The withdrawal came after a judge ruled that the customers have a First Amendment right to keep their reading habits from the government.
The subpoena's "chilling effect on expressive e-commerce would frost keyboards across America," U.S. Magistrate Judge Stephen Crocker wrote in a June ruling.
"Well-founded or not, rumors of an Orwellian federal criminal investigation into the reading habits of Amazon's customers could frighten countless potential customers into canceling planned online book purchases," the judge wrote in a ruling he unsealed last week.
Amazon, based in Seattle, said in court documents that it hopes Crocker's decision will make it more difficult for prosecutors to obtain records involving book purchases. Assistant U.S. Attorney John Vaudreuil said yesterday that he doubted that the ruling would hamper legitimate investigations.
Crocker, who unsealed documents against prosecutors' wishes, said he believed prosecutors were seeking the information for a legitimate purpose.
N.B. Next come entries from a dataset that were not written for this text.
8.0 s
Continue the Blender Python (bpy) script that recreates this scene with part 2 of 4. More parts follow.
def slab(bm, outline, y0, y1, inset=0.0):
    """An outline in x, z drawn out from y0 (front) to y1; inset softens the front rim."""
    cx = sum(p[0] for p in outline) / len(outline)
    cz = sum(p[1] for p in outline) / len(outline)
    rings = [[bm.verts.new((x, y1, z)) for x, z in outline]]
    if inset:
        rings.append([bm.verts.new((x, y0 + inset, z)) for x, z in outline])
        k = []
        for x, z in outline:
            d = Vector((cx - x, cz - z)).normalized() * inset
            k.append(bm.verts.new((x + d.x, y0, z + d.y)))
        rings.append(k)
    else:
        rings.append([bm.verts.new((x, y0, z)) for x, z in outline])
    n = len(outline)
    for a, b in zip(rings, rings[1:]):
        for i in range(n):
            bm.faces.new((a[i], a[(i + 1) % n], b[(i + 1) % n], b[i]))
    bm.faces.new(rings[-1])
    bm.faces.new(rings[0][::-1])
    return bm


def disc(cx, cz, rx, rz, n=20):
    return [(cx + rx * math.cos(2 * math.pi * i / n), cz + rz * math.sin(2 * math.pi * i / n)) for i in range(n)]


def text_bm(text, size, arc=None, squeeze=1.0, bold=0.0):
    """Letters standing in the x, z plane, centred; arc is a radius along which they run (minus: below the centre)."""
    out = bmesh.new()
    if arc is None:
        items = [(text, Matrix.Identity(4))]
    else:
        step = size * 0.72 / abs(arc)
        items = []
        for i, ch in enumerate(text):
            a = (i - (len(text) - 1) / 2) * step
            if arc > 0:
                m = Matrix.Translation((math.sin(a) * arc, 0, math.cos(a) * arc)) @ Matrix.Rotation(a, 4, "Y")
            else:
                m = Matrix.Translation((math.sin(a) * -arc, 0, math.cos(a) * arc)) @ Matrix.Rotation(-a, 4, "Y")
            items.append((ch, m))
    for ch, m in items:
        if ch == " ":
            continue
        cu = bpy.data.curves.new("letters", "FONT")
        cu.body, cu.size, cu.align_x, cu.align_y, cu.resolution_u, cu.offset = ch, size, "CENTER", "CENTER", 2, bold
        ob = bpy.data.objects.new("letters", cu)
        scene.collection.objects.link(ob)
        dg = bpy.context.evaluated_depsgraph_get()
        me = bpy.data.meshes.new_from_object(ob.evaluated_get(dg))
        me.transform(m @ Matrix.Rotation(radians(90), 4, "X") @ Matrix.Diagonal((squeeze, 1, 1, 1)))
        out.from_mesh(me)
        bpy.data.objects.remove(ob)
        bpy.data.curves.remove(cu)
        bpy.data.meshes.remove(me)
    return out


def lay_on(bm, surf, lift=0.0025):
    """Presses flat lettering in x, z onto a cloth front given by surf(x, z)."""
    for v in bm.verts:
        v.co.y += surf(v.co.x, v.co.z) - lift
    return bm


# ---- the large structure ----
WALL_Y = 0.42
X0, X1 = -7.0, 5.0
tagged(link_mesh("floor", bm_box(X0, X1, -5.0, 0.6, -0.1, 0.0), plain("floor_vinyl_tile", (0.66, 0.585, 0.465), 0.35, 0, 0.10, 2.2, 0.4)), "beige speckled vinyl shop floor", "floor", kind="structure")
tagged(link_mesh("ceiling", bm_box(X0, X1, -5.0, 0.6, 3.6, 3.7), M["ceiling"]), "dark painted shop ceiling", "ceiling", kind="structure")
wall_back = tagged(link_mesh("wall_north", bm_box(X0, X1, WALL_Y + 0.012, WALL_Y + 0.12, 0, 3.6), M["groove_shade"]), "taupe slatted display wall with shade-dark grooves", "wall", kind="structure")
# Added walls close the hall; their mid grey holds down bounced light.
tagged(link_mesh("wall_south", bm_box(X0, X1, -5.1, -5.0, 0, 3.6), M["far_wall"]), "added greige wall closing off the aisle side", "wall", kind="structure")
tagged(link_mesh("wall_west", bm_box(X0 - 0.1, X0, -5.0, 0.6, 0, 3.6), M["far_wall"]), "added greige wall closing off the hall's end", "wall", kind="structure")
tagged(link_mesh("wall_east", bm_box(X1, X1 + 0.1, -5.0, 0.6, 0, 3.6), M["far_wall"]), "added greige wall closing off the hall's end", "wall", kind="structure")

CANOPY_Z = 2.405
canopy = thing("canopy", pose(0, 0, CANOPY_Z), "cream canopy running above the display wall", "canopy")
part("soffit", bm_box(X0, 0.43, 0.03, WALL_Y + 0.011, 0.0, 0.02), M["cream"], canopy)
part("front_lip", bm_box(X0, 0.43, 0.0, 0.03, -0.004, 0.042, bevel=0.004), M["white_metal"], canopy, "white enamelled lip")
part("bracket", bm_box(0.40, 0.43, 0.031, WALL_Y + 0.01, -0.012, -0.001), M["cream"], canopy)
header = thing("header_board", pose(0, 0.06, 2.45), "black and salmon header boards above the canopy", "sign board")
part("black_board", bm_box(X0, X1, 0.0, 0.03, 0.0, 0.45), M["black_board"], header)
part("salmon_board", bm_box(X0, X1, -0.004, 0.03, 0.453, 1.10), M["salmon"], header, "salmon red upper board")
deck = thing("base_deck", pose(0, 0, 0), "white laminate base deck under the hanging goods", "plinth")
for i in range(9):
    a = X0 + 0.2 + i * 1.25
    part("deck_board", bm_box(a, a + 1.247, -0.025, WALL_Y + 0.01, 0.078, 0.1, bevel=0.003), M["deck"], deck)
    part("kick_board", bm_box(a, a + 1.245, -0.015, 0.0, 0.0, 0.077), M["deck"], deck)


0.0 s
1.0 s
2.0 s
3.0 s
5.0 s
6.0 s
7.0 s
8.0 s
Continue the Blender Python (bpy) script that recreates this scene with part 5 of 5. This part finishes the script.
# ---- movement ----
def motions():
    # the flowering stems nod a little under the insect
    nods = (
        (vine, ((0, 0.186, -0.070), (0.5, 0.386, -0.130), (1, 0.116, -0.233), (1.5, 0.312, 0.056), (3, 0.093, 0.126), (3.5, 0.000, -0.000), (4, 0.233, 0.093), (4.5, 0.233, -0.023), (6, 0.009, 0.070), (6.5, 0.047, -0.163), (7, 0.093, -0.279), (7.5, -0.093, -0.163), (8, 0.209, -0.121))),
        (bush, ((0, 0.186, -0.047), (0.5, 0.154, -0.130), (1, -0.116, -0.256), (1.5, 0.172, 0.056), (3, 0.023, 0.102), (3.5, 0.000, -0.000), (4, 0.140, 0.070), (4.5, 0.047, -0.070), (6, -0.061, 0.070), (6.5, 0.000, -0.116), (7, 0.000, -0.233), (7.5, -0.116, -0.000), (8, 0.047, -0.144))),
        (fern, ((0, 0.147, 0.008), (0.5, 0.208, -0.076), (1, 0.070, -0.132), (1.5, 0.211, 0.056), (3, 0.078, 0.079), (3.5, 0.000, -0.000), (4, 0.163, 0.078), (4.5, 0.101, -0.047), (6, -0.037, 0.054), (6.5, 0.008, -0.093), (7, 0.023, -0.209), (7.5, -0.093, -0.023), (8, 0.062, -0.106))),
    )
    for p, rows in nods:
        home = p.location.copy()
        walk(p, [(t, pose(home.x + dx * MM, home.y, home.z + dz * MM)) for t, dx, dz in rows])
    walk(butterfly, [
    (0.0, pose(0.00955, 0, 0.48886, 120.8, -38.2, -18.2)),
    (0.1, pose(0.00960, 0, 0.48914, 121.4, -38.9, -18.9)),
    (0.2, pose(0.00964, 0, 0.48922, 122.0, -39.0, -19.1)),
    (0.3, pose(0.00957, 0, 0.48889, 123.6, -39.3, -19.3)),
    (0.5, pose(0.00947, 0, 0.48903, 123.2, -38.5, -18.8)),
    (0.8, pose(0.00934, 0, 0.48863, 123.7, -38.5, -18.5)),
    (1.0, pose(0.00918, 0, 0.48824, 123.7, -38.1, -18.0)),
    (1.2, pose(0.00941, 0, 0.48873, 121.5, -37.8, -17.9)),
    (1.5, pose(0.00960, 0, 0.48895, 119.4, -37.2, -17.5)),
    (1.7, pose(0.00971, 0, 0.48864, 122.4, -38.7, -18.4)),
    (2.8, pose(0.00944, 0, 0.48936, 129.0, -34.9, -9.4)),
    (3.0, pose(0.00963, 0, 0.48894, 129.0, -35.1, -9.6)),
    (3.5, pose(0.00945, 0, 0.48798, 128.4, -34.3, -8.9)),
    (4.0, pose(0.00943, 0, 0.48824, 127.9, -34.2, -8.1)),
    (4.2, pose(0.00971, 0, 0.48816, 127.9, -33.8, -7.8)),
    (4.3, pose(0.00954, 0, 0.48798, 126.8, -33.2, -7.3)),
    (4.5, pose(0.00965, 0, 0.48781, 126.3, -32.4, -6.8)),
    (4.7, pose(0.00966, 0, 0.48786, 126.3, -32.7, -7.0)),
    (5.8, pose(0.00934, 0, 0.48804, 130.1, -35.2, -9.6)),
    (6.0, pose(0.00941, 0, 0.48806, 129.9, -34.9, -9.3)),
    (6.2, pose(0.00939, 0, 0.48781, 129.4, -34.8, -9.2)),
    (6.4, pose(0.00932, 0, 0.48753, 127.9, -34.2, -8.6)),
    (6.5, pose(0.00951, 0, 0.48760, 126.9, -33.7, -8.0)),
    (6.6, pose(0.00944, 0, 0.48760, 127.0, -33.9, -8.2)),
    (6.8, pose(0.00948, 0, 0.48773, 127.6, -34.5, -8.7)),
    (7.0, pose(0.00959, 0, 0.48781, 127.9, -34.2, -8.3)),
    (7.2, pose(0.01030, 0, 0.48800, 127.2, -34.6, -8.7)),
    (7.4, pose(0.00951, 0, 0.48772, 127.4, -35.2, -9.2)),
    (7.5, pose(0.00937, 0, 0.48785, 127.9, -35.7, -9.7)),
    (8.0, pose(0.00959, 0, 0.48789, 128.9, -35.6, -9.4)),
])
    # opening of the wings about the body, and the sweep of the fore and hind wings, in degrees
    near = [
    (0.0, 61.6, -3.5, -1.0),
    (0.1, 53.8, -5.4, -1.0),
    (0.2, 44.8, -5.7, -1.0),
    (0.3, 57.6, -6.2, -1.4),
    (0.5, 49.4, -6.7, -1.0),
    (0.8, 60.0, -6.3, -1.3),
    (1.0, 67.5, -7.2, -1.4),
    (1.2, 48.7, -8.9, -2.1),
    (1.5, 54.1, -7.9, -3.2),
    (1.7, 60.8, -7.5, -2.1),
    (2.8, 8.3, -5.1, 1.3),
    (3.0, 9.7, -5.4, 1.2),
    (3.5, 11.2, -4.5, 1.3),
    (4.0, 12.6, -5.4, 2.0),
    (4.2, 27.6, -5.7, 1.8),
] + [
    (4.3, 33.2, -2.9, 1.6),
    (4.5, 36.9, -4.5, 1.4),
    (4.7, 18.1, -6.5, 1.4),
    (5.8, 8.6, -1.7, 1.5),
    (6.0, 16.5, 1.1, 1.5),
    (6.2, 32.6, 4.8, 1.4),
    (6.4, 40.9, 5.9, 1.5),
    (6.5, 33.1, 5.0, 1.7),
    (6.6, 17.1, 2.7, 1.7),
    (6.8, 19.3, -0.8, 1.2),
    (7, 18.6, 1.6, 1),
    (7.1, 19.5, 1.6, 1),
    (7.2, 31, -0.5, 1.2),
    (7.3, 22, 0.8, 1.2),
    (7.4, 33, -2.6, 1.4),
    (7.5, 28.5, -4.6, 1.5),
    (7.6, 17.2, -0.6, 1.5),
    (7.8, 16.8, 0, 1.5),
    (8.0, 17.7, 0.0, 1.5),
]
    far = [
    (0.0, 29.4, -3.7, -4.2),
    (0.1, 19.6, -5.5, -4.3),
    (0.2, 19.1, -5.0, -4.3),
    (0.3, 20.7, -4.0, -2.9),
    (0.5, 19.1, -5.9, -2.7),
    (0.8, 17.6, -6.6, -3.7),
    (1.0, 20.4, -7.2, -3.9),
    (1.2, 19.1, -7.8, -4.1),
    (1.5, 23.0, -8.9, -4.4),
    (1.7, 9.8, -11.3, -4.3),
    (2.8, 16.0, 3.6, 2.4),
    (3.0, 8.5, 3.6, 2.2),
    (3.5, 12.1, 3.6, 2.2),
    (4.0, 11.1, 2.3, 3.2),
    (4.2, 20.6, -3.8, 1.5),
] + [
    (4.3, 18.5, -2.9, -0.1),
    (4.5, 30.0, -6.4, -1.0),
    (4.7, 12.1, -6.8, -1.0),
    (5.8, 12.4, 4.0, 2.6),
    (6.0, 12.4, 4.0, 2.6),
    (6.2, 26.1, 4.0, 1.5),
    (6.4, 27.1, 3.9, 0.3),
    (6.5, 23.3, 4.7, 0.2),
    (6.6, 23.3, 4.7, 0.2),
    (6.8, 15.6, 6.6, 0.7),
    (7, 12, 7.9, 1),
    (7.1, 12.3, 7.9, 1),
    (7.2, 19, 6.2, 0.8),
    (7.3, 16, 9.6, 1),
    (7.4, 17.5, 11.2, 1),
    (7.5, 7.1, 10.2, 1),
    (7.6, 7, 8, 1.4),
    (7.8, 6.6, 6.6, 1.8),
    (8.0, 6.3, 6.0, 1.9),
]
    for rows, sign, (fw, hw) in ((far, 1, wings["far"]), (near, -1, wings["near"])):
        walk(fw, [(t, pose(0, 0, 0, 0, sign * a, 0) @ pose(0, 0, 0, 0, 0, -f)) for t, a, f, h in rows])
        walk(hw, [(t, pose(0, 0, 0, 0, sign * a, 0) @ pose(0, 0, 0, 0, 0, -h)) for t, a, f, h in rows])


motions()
But he said First Amendment concerns were justified and outweighed the subpoena's law enforcement purpose.
"The subpoena is troubling because it permits the government to peek into the reading habits of specific individuals without their knowledge or permission," Crocker wrote. "It is an unsettling and un-American scenario to envision federal agents nosing through the reading lists of law-abiding citizens while hunting for evidence against somebody else."
Federal prosecutors issued the subpoena last year as part of a grand jury investigation into a former official in Madison, Wis., who was a prolific seller of used books on Amazon.com. They were looking for buyers who could be witnesses in the case.
The official, Robert D'Angelo, was indicted last month on fraud, money-laundering and tax-evasion charges. Prosecutors said he ran a used-book business out of his city office and did not report the income. He has pleaded not guilty.
D'Angelo sold books through the Amazon Marketplace feature, and Amazon took a commission from the sales.
"We didn't care about the content of what anybody read. We just wanted to know what these business transactions were," Vaudreuil said yesterday. "These were simply business records we were seeking to prove the case of fraud and tax crimes against Mr. D'Angelo."
The initial subpoena sought records of 24,000 transactions dating to 1999. The company turned over many records but refused to identify the book buyers, citing a First Amendment right to keep their reading choices private.
Prosecutors later narrowed the subpoena, asking the company to identify a sample of 120 customers.
Crocker brokered a compromise in which the company would send a letter to the 24,000 customers describing the investigation and asking them to voluntarily contact prosecutors if they were interested in testifying.
Prosecutors said they obtained the customer information they needed from one of D'Angelo's computers, which they seized early in the investigation. Vaudreuil said computer analysts initially failed to recover the information.